▶ **Required work**
Go through the records and copy each line where the word "follow" occurs.

(Rows from a dataset of clips and code)
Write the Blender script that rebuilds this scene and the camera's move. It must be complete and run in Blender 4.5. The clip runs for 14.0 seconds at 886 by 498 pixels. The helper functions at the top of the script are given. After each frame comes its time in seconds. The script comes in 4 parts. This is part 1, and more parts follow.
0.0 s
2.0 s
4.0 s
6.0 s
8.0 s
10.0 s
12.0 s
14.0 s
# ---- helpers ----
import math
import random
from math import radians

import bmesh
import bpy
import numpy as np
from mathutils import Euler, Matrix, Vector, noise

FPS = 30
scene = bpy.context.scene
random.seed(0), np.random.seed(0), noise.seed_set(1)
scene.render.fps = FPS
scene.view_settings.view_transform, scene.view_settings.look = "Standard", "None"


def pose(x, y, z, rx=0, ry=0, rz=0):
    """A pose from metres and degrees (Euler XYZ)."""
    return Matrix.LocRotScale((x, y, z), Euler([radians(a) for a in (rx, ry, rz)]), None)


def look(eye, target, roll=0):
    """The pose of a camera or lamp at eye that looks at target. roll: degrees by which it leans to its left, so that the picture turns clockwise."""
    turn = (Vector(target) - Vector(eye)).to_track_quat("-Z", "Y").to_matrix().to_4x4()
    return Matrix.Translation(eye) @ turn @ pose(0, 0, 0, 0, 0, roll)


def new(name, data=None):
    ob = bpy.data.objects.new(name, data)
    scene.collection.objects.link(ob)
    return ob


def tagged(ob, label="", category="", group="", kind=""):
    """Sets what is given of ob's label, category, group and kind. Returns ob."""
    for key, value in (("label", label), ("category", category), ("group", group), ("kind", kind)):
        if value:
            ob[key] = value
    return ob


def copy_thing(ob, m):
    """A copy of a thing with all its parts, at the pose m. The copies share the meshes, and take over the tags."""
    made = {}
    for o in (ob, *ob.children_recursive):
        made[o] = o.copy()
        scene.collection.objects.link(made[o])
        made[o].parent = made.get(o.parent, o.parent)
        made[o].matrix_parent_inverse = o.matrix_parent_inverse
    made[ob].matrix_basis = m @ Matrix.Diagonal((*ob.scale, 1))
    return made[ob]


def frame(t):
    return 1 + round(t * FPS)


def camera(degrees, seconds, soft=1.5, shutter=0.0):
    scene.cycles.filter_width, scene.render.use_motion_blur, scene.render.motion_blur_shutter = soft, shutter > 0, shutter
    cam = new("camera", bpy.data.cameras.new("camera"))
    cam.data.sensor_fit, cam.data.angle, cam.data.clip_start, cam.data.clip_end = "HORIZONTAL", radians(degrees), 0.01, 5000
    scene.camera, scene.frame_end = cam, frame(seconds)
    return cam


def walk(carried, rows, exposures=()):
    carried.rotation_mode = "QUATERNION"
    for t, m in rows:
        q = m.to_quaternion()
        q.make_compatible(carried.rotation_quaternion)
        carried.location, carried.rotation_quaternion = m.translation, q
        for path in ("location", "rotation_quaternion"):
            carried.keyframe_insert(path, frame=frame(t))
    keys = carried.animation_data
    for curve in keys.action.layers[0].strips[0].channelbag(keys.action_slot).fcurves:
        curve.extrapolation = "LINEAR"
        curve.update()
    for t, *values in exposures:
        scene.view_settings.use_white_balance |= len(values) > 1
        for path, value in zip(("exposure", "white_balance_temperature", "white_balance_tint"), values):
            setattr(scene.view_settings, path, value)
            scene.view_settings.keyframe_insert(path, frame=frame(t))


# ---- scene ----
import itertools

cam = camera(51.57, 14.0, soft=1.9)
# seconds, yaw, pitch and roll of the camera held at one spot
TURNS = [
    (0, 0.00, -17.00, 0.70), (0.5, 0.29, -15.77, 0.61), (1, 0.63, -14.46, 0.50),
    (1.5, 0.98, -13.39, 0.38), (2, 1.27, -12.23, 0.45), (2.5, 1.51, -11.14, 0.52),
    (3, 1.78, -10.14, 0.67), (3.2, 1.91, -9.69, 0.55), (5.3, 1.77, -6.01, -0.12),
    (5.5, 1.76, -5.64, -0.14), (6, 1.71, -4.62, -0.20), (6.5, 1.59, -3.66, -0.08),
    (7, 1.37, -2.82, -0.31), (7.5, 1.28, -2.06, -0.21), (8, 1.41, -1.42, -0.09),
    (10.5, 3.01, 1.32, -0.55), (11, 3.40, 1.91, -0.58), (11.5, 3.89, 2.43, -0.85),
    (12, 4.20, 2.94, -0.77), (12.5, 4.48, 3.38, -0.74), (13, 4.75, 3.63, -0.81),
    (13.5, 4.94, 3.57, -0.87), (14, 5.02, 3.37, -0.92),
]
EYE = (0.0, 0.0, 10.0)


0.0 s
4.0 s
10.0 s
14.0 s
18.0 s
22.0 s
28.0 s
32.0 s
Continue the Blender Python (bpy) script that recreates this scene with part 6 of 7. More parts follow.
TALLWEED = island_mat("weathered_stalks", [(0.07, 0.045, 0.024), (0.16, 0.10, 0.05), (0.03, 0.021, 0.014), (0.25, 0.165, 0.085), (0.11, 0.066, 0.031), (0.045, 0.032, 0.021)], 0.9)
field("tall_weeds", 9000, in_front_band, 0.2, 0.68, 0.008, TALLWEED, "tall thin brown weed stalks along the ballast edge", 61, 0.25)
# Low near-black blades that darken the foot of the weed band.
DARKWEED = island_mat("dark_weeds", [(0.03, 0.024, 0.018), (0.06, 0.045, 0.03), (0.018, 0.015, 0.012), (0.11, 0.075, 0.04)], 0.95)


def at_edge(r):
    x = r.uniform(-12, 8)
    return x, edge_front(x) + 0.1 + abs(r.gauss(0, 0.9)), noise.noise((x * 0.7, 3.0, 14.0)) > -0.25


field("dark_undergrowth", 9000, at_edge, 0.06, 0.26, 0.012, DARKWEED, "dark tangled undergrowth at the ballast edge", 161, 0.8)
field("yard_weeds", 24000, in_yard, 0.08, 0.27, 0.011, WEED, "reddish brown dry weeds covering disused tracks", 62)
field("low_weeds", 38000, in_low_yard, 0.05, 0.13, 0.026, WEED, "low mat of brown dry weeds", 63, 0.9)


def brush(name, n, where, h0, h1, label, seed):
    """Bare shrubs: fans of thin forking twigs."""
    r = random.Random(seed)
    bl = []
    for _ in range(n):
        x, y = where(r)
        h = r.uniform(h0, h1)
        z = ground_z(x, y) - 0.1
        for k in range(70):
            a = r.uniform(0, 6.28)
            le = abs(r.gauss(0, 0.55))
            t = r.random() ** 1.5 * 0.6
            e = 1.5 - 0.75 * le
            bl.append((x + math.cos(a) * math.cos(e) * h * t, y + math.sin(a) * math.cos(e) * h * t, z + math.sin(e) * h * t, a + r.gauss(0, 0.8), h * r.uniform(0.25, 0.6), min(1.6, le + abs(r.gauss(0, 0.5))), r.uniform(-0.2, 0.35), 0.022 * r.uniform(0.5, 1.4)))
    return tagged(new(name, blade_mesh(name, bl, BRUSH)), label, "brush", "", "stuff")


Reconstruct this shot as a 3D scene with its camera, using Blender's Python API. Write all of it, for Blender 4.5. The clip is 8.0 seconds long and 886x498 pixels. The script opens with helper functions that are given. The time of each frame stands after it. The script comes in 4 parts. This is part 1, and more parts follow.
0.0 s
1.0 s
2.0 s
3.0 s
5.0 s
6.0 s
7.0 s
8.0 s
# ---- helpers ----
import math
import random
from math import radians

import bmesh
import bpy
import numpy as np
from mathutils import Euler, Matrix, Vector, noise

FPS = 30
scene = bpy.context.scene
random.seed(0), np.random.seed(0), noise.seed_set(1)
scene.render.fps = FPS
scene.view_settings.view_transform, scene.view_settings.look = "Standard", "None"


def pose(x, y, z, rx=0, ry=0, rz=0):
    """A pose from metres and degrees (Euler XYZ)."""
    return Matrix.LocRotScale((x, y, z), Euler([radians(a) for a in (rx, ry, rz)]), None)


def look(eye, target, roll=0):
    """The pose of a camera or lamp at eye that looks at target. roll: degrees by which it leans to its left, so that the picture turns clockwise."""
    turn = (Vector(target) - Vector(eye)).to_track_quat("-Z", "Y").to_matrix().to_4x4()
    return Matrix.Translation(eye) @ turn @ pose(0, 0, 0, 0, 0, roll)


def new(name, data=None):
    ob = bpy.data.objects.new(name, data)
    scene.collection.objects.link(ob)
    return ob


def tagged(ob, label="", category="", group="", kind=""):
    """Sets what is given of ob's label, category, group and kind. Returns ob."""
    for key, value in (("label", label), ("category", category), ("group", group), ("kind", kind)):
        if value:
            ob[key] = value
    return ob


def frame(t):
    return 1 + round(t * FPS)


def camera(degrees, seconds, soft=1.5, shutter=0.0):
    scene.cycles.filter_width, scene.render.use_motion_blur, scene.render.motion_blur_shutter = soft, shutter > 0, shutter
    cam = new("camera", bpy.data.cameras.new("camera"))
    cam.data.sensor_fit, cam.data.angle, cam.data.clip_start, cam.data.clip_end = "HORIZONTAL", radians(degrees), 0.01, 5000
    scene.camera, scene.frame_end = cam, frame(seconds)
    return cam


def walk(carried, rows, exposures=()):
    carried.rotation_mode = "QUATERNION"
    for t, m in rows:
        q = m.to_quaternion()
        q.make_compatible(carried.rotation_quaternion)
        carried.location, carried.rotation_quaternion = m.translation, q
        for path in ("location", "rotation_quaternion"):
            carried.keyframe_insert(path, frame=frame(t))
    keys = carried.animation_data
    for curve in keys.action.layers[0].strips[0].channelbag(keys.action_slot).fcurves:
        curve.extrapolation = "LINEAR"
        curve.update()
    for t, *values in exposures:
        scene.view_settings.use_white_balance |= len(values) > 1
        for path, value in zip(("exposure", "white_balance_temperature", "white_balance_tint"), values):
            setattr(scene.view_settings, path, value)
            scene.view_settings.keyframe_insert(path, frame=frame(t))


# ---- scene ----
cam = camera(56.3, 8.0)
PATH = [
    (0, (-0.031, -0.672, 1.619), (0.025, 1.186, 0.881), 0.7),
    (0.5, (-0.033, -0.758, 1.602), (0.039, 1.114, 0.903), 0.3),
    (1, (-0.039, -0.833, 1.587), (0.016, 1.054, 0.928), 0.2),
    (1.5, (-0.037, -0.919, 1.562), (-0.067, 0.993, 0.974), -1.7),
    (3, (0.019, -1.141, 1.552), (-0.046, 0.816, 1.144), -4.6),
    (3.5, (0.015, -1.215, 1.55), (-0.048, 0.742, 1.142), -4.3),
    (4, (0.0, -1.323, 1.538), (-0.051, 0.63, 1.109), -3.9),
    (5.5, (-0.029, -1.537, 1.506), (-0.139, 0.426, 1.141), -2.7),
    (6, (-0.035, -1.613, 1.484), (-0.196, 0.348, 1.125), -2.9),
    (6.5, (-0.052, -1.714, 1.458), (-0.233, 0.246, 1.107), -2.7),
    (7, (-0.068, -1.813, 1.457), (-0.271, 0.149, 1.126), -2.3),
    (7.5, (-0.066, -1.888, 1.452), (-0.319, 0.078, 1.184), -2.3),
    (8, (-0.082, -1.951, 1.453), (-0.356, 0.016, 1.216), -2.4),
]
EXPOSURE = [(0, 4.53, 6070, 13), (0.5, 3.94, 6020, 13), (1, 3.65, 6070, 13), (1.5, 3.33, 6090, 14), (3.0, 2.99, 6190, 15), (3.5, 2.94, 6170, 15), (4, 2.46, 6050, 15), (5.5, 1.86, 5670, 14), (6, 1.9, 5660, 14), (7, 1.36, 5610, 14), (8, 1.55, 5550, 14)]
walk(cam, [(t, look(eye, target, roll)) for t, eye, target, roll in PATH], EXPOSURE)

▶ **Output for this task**
Write the Blender script that rebuilds this scene and the camera's move. It must be complete and run in Blender 4.5. The clip runs for 14.0 seconds at 886 by 498 pixels. The helper functions at the top of the script are given. After each frame comes its time in seconds. The script comes in 4 parts. This is part 1, and more parts follow.
Continue the Blender Python (bpy) script that recreates this scene with part 6 of 7. More parts follow.
Reconstruct this shot as a 3D scene with its camera, using Blender's Python API. Write all of it, for Blender 4.5. The clip is 8.0 seconds long and 886x498 pixels. The script opens with helper functions that are given. The time of each frame stands after it. The script comes in 4 parts. This is part 1, and more parts follow.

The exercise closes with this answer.